트리페닐아민을 이용한 염료감응형 태양전지 고효율 염료합성

Organic dyes, because of their many advantages, such as high molar extinction coefficients, convenience of customized molecular design for desired photophysical and photochemical properties, inexpensiveness with no transition metals contained, and environment-friendliness, are suitable as photosensitizers for the Dye-sensitized Solar Cell (DSSC). The efficiency of DSSC based on metal-free organic dyes is known to be much lower than that of Ru dyes generally, but a high solar energy-to-electricity conversion efficiency of up to 8% in full sunlight has been achieved by Ito et al. using an indoline dye. This result suggests that smartly designed and synthesized metal-free organic dyes are also highly competitive candidates for photosensitizers of DSSCs with their advantages mentioned above. Recently, the performance of DSSC based on metal-free organic dyes has been remarkably improved by several groups.

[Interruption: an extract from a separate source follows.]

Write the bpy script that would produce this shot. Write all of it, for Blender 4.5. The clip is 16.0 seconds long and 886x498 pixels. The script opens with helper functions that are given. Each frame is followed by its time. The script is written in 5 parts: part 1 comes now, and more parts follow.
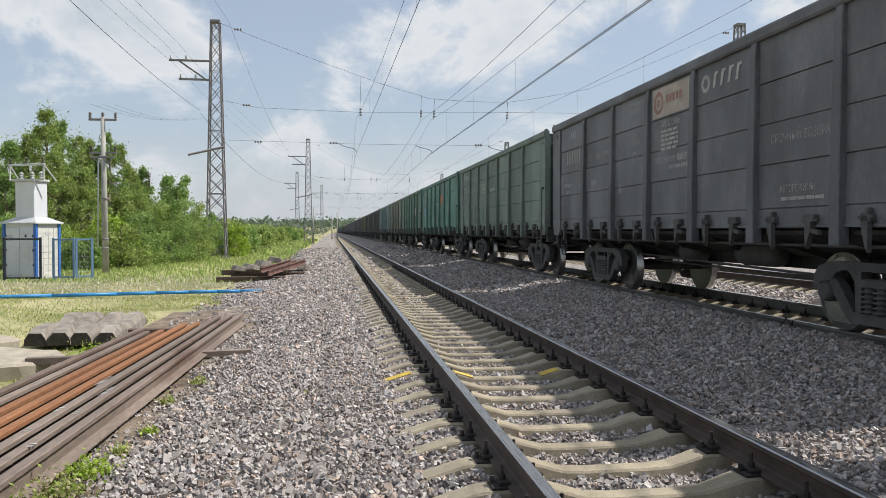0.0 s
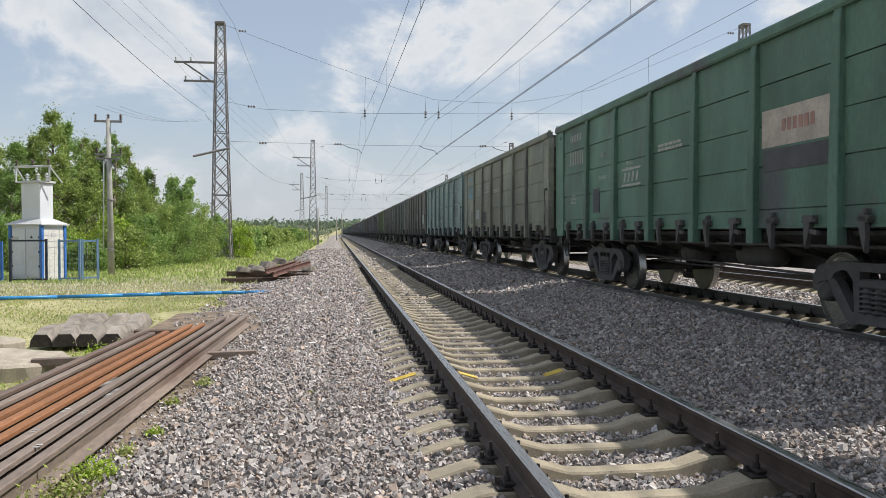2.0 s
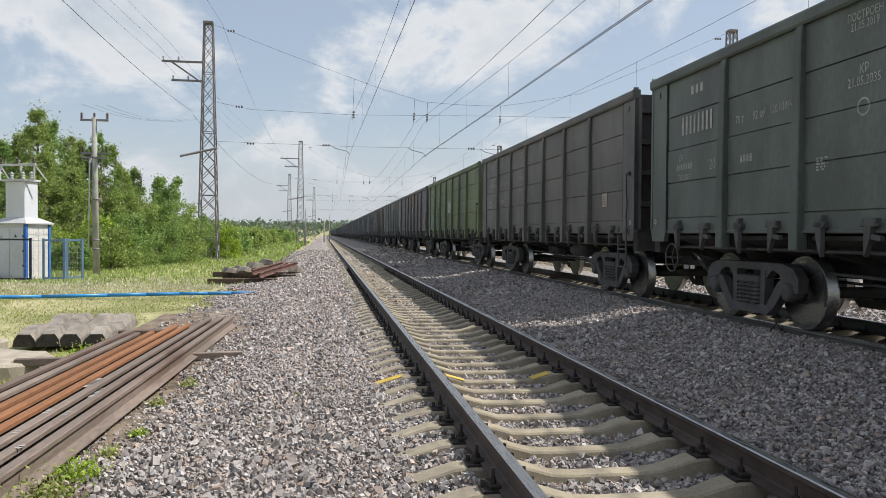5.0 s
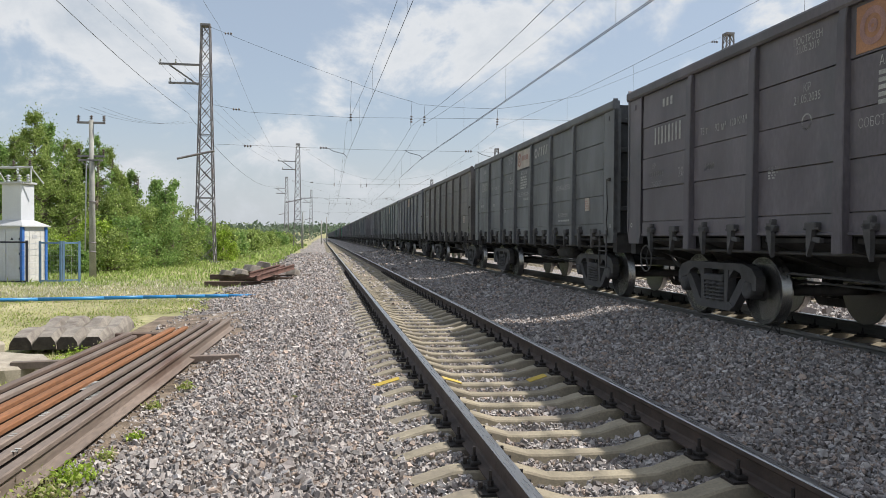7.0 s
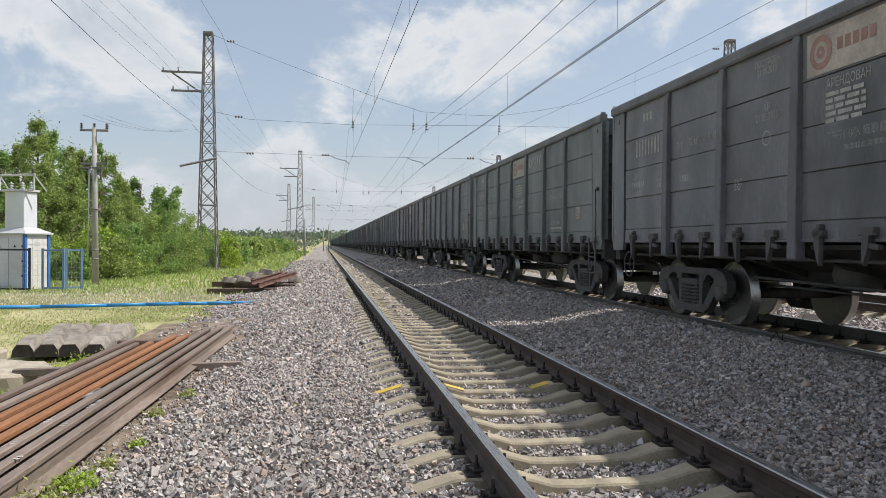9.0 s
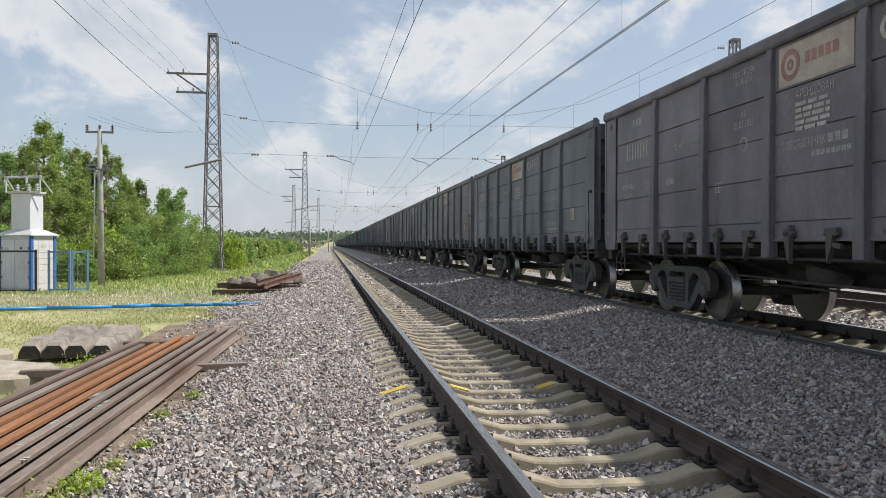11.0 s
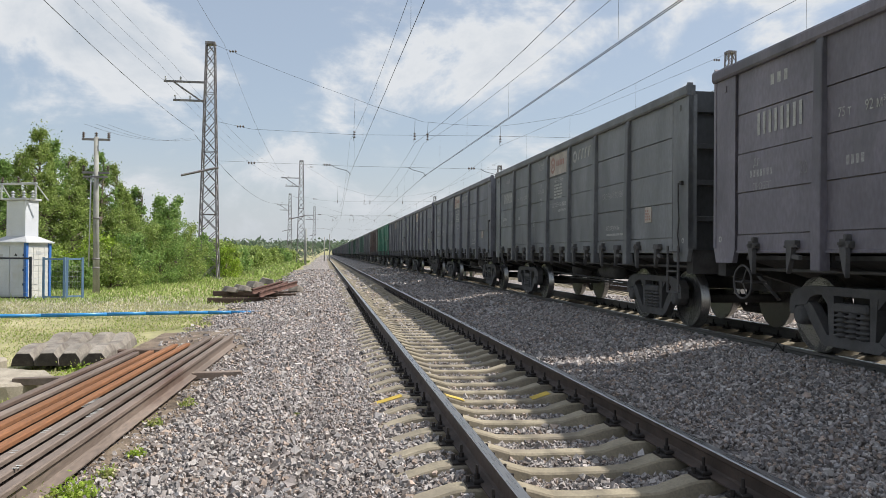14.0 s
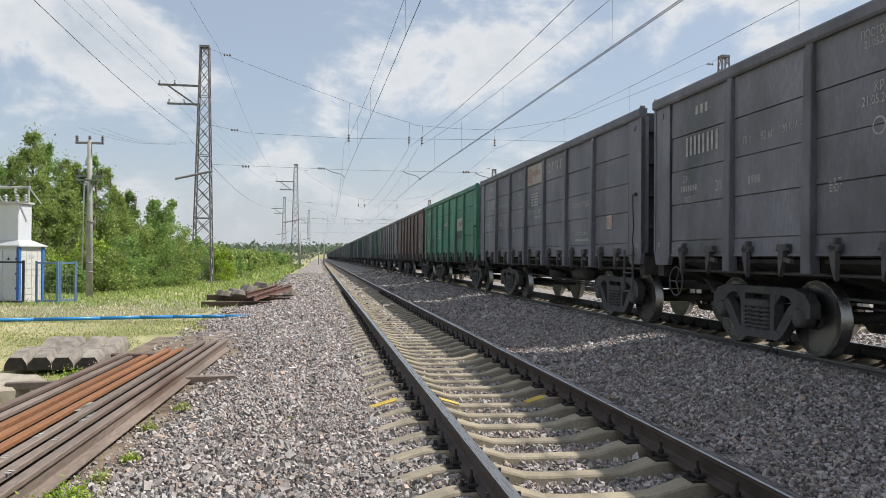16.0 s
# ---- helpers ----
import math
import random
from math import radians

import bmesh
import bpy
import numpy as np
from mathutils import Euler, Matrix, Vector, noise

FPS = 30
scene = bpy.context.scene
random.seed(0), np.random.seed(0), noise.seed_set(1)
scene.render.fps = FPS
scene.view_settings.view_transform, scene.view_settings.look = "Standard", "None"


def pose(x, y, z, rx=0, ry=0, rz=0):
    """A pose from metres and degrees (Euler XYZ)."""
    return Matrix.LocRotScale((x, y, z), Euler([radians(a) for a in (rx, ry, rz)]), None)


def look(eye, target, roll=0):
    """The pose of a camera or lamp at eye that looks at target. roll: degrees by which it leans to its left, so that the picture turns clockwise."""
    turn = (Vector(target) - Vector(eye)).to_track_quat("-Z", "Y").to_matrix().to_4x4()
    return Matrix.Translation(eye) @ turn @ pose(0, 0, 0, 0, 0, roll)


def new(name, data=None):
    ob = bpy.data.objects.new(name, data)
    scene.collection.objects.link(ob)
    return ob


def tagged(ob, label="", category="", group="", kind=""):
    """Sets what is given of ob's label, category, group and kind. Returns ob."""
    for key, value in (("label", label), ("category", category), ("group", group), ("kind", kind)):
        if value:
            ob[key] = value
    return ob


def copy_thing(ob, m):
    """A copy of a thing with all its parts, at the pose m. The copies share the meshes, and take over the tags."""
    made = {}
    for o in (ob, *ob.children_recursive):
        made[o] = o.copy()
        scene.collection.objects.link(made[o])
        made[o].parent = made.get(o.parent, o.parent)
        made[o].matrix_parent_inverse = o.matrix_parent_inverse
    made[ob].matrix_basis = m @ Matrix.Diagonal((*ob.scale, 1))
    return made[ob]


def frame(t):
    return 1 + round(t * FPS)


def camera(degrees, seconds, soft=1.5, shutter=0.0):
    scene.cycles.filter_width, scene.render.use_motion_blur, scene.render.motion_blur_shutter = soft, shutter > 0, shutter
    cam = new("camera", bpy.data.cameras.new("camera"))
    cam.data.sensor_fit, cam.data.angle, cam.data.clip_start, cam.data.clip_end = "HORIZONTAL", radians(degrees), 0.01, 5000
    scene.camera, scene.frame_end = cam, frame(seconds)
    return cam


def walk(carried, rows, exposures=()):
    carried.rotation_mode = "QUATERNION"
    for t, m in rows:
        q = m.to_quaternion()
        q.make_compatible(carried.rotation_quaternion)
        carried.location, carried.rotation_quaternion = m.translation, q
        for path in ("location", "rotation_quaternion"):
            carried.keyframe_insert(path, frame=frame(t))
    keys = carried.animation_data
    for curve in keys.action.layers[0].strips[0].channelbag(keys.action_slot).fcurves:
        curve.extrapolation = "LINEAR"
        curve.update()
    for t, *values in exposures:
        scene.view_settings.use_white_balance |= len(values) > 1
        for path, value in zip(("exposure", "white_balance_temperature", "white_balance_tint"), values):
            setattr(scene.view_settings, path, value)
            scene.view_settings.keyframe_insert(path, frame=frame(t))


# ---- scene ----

We had reported the novel organic dye with double electron acceptor chromophore, which was a new strategy to design an efficient photosensitizer for DSSC. To verify the strategy, we synthesized organic dyes whose geometries, electronic structures and optical properties were derived from preceding density functional theory (DFT) and time-dependent density functional theory (TD-DFT) calculations. In this paper, we successfully synthesized the chromophore containing multi-acceptor push-pull system from triphenylamine with thiophene moieties as a bridge unit. Organic dyes with a single electron acceptor and double acceptor system were also synthesized for comparison purposes. The photovoltaic performances of these dyes were compared, and the recombination dark current curves and the incident photon-to-current (IPCE) efficiencies were also measured in order to characterize the effects of the multi-anchoring groups on the open-circuit voltage and the short-circuit current. In order to match specifications required for practical applications to be implemented outdoors, light soaking and thermal stability tests of these DSSCs, performed under $100mWcm^{-2}$ and $60^{\circ}C$ for 1000h.